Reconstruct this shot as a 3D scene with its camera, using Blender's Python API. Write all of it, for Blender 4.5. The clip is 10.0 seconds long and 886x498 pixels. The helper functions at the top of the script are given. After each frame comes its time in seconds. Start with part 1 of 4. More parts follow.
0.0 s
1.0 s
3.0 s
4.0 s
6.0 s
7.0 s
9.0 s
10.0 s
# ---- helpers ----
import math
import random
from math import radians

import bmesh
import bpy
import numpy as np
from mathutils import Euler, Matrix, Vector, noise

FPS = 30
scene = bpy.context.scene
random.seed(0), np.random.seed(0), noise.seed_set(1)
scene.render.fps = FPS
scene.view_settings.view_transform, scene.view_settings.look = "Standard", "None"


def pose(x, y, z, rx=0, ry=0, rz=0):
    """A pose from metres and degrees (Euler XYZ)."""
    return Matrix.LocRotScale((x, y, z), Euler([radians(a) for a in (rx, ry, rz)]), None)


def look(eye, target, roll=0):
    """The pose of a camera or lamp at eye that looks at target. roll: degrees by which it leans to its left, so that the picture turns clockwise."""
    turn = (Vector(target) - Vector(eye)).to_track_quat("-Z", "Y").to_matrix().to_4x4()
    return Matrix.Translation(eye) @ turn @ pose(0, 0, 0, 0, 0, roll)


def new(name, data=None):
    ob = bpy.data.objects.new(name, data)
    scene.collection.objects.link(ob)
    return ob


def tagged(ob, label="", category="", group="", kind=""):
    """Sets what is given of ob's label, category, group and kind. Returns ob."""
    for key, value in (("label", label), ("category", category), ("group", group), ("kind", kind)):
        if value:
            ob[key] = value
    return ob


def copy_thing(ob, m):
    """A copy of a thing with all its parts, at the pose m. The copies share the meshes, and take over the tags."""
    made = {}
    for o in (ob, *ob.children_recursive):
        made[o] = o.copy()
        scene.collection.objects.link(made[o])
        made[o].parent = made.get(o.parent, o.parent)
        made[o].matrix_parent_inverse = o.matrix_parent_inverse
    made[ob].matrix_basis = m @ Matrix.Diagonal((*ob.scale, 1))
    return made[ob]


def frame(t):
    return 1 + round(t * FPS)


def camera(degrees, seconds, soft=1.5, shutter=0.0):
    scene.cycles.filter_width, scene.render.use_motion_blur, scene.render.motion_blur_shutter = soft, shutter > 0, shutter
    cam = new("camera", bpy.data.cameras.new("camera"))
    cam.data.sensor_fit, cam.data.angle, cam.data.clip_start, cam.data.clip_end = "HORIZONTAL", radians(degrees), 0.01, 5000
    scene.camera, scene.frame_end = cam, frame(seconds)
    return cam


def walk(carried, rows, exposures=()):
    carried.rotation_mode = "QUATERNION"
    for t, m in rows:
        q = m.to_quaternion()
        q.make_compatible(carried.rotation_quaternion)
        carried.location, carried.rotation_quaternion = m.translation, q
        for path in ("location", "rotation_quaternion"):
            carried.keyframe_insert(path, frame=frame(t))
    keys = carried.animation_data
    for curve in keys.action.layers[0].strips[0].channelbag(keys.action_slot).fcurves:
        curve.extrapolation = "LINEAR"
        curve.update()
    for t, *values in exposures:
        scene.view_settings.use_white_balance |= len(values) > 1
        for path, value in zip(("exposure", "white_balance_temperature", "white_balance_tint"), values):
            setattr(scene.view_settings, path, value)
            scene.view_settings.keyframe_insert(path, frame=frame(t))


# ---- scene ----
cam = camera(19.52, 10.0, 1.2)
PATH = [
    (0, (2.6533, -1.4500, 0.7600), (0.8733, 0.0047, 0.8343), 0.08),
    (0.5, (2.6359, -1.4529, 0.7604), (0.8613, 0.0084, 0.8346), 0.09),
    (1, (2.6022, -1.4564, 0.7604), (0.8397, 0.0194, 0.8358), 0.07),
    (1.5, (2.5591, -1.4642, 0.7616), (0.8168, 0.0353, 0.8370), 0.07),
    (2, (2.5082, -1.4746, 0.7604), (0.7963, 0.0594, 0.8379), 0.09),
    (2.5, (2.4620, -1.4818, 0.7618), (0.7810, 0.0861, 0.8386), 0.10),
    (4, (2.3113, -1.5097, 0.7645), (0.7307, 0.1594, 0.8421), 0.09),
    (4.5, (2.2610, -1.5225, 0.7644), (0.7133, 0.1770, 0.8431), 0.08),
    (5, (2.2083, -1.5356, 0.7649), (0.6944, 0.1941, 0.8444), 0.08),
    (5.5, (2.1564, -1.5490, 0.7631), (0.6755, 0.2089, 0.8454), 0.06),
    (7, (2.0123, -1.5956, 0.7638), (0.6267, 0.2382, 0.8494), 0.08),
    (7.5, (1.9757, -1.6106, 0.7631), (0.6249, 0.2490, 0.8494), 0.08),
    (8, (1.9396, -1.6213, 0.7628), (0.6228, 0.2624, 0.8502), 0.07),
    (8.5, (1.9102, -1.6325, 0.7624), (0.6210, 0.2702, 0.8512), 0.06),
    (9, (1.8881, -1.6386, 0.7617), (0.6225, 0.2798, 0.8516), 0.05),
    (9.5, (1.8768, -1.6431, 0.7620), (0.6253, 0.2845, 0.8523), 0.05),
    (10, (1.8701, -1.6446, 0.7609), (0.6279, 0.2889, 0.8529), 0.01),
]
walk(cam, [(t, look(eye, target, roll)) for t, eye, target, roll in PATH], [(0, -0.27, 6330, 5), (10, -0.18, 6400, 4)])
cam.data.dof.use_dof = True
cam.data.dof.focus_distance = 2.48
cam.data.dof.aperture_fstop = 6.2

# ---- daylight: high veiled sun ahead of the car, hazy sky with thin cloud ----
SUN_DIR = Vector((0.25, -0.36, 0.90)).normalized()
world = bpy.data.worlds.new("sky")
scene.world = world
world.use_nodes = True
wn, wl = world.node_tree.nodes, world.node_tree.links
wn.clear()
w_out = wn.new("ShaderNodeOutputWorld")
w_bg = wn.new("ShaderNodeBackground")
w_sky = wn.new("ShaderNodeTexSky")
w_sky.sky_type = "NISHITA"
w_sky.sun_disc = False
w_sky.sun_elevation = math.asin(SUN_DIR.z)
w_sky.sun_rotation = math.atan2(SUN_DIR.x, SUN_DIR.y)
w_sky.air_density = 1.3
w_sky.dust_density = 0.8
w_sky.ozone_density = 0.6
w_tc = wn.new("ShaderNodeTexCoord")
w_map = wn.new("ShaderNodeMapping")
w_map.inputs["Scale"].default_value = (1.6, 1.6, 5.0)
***
Requirement:
Once more, set down the full listing, verbatim.

Worked solution:
Reconstruct this shot as a 3D scene with its camera, using Blender's Python API. Write all of it, for Blender 4.5. The clip is 10.0 seconds long and 886x498 pixels. The helper functions at the top of the script are given. After each frame comes its time in seconds. Start with part 1 of 4. More parts follow.
0.0 s
1.0 s
3.0 s
4.0 s
6.0 s
7.0 s
9.0 s
10.0 s
# ---- helpers ----
import math
import random
from math import radians

import bmesh
import bpy
import numpy as np
from mathutils import Euler, Matrix, Vector, noise

FPS = 30
scene = bpy.context.scene
random.seed(0), np.random.seed(0), noise.seed_set(1)
scene.render.fps = FPS
scene.view_settings.view_transform, scene.view_settings.look = "Standard", "None"


def pose(x, y, z, rx=0, ry=0, rz=0):
    """A pose from metres and degrees (Euler XYZ)."""
    return Matrix.LocRotScale((x, y, z), Euler([radians(a) for a in (rx, ry, rz)]), None)


def look(eye, target, roll=0):
    """The pose of a camera or lamp at eye that looks at target. roll: degrees by which it leans to its left, so that the picture turns clockwise."""
    turn = (Vector(target) - Vector(eye)).to_track_quat("-Z", "Y").to_matrix().to_4x4()
    return Matrix.Translation(eye) @ turn @ pose(0, 0, 0, 0, 0, roll)


def new(name, data=None):
    ob = bpy.data.objects.new(name, data)
    scene.collection.objects.link(ob)
    return ob


def tagged(ob, label="", category="", group="", kind=""):
    """Sets what is given of ob's label, category, group and kind. Returns ob."""
    for key, value in (("label", label), ("category", category), ("group", group), ("kind", kind)):
        if value:
            ob[key] = value
    return ob


def copy_thing(ob, m):
    """A copy of a thing with all its parts, at the pose m. The copies share the meshes, and take over the tags."""
    made = {}
    for o in (ob, *ob.children_recursive):
        made[o] = o.copy()
        scene.collection.objects.link(made[o])
        made[o].parent = made.get(o.parent, o.parent)
        made[o].matrix_parent_inverse = o.matrix_parent_inverse
    made[ob].matrix_basis = m @ Matrix.Diagonal((*ob.scale, 1))
    return made[ob]


def frame(t):
    return 1 + round(t * FPS)


def camera(degrees, seconds, soft=1.5, shutter=0.0):
    scene.cycles.filter_width, scene.render.use_motion_blur, scene.render.motion_blur_shutter = soft, shutter > 0, shutter
    cam = new("camera", bpy.data.cameras.new("camera"))
    cam.data.sensor_fit, cam.data.angle, cam.data.clip_start, cam.data.clip_end = "HORIZONTAL", radians(degrees), 0.01, 5000
    scene.camera, scene.frame_end = cam, frame(seconds)
    return cam


def walk(carried, rows, exposures=()):
    carried.rotation_mode = "QUATERNION"
    for t, m in rows:
        q = m.to_quaternion()
        q.make_compatible(carried.rotation_quaternion)
        carried.location, carried.rotation_quaternion = m.translation, q
        for path in ("location", "rotation_quaternion"):
            carried.keyframe_insert(path, frame=frame(t))
    keys = carried.animation_data
    for curve in keys.action.layers[0].strips[0].channelbag(keys.action_slot).fcurves:
        curve.extrapolation = "LINEAR"
        curve.update()
    for t, *values in exposures:
        scene.view_settings.use_white_balance |= len(values) > 1
        for path, value in zip(("exposure", "white_balance_temperature", "white_balance_tint"), values):
            setattr(scene.view_settings, path, value)
            scene.view_settings.keyframe_insert(path, frame=frame(t))


# ---- scene ----
cam = camera(19.52, 10.0, 1.2)
PATH = [
    (0, (2.6533, -1.4500, 0.7600), (0.8733, 0.0047, 0.8343), 0.08),
    (0.5, (2.6359, -1.4529, 0.7604), (0.8613, 0.0084, 0.8346), 0.09),
    (1, (2.6022, -1.4564, 0.7604), (0.8397, 0.0194, 0.8358), 0.07),
    (1.5, (2.5591, -1.4642, 0.7616), (0.8168, 0.0353, 0.8370), 0.07),
    (2, (2.5082, -1.4746, 0.7604), (0.7963, 0.0594, 0.8379), 0.09),
    (2.5, (2.4620, -1.4818, 0.7618), (0.7810, 0.0861, 0.8386), 0.10),
    (4, (2.3113, -1.5097, 0.7645), (0.7307, 0.1594, 0.8421), 0.09),
    (4.5, (2.2610, -1.5225, 0.7644), (0.7133, 0.1770, 0.8431), 0.08),
    (5, (2.2083, -1.5356, 0.7649), (0.6944, 0.1941, 0.8444), 0.08),
    (5.5, (2.1564, -1.5490, 0.7631), (0.6755, 0.2089, 0.8454), 0.06),
    (7, (2.0123, -1.5956, 0.7638), (0.6267, 0.2382, 0.8494), 0.08),
    (7.5, (1.9757, -1.6106, 0.7631), (0.6249, 0.2490, 0.8494), 0.08),
    (8, (1.9396, -1.6213, 0.7628), (0.6228, 0.2624, 0.8502), 0.07),
    (8.5, (1.9102, -1.6325, 0.7624), (0.6210, 0.2702, 0.8512), 0.06),
    (9, (1.8881, -1.6386, 0.7617), (0.6225, 0.2798, 0.8516), 0.05),
    (9.5, (1.8768, -1.6431, 0.7620), (0.6253, 0.2845, 0.8523), 0.05),
    (10, (1.8701, -1.6446, 0.7609), (0.6279, 0.2889, 0.8529), 0.01),
]
walk(cam, [(t, look(eye, target, roll)) for t, eye, target, roll in PATH], [(0, -0.27, 6330, 5), (10, -0.18, 6400, 4)])
cam.data.dof.use_dof = True
cam.data.dof.focus_distance = 2.48
cam.data.dof.aperture_fstop = 6.2

# ---- daylight: high veiled sun ahead of the car, hazy sky with thin cloud ----
SUN_DIR = Vector((0.25, -0.36, 0.90)).normalized()
world = bpy.data.worlds.new("sky")
scene.world = world
world.use_nodes = True
wn, wl = world.node_tree.nodes, world.node_tree.links
wn.clear()
w_out = wn.new("ShaderNodeOutputWorld")
w_bg = wn.new("ShaderNodeBackground")
w_sky = wn.new("ShaderNodeTexSky")
w_sky.sky_type = "NISHITA"
w_sky.sun_disc = False
w_sky.sun_elevation = math.asin(SUN_DIR.z)
w_sky.sun_rotation = math.atan2(SUN_DIR.x, SUN_DIR.y)
w_sky.air_density = 1.3
w_sky.dust_density = 0.8
w_sky.ozone_density = 0.6
w_tc = wn.new("ShaderNodeTexCoord")
w_map = wn.new("ShaderNodeMapping")
w_map.inputs["Scale"].default_value = (1.6, 1.6, 5.0)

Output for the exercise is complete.